It became more difficult to take such an approach when the health and morality statistics became public knowledge as the result of action by a departmental medical inspector. Dr. P.H. Bryce, who had been appointed a medical inspector for both the Interior department and Indian Affairs in 1904, carried out an ambitious investigation of health conditions in the prairie residential schools a few years later at the behest of the deputy minister of Indian affairs. Bryce's findings, which became general knowledge thanks both to the newspapers and to individuals who wanted to discredit residential schools, were that the conditions were simply appalling, so serious as to jeopardize the health conditions of western Indians in general. He recommended an ambitious program to improve the physical facilities in the residential schools and to provide more systematic medical inspection, but for the most part his suggestions were not pursued, or not implemented as thoroughly as he thought necessary.
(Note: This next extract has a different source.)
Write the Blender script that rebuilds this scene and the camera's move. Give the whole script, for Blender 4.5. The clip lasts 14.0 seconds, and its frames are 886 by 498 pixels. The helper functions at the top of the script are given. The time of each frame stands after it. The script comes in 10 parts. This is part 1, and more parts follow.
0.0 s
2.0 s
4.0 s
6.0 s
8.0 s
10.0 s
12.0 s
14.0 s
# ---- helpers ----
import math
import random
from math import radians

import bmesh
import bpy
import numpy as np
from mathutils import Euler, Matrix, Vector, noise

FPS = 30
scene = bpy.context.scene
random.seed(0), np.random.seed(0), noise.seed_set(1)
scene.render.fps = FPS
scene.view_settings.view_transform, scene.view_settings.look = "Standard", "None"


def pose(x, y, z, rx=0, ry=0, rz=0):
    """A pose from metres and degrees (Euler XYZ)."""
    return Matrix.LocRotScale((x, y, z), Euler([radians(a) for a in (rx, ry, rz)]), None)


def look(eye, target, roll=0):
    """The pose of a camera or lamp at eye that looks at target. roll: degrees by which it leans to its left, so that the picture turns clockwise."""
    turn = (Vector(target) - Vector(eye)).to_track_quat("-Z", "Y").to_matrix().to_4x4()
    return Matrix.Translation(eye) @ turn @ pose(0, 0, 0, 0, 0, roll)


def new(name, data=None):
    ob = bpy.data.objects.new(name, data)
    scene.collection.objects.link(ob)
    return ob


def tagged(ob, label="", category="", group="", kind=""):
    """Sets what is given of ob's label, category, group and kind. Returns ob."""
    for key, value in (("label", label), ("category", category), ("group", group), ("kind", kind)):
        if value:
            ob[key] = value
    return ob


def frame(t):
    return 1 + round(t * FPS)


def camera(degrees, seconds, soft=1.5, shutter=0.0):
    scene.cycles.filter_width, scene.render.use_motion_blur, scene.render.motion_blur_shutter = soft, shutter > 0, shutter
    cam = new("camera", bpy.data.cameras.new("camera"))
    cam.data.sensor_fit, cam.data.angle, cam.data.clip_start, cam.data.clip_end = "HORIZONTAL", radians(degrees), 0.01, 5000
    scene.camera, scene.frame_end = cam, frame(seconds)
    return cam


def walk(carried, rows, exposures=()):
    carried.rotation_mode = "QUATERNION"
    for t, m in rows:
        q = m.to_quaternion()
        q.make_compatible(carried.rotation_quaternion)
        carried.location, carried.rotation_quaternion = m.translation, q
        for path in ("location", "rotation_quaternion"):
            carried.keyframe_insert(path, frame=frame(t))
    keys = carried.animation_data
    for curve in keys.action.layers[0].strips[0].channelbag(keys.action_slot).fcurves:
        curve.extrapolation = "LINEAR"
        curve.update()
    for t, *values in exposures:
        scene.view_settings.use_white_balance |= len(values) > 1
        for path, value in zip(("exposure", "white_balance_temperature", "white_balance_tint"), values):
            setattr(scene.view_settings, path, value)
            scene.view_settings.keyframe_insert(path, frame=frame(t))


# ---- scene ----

More than a decade later, after he was forced to retire from the federal service in 1921, Bryce attacked the problem and the government he held responsible in a tract entitled The Story of a National Crime (1922).

    Chronologically, antipathy to the ever-expanding system of boarding and industrial schools emerged first within the cabinet and the bureaucracy in Ottawa. The election of a Liberal government under Prime Minister Laurier in 1896 brought Clifford Sifton to the portfolio that held responsibility for Indian Affairs.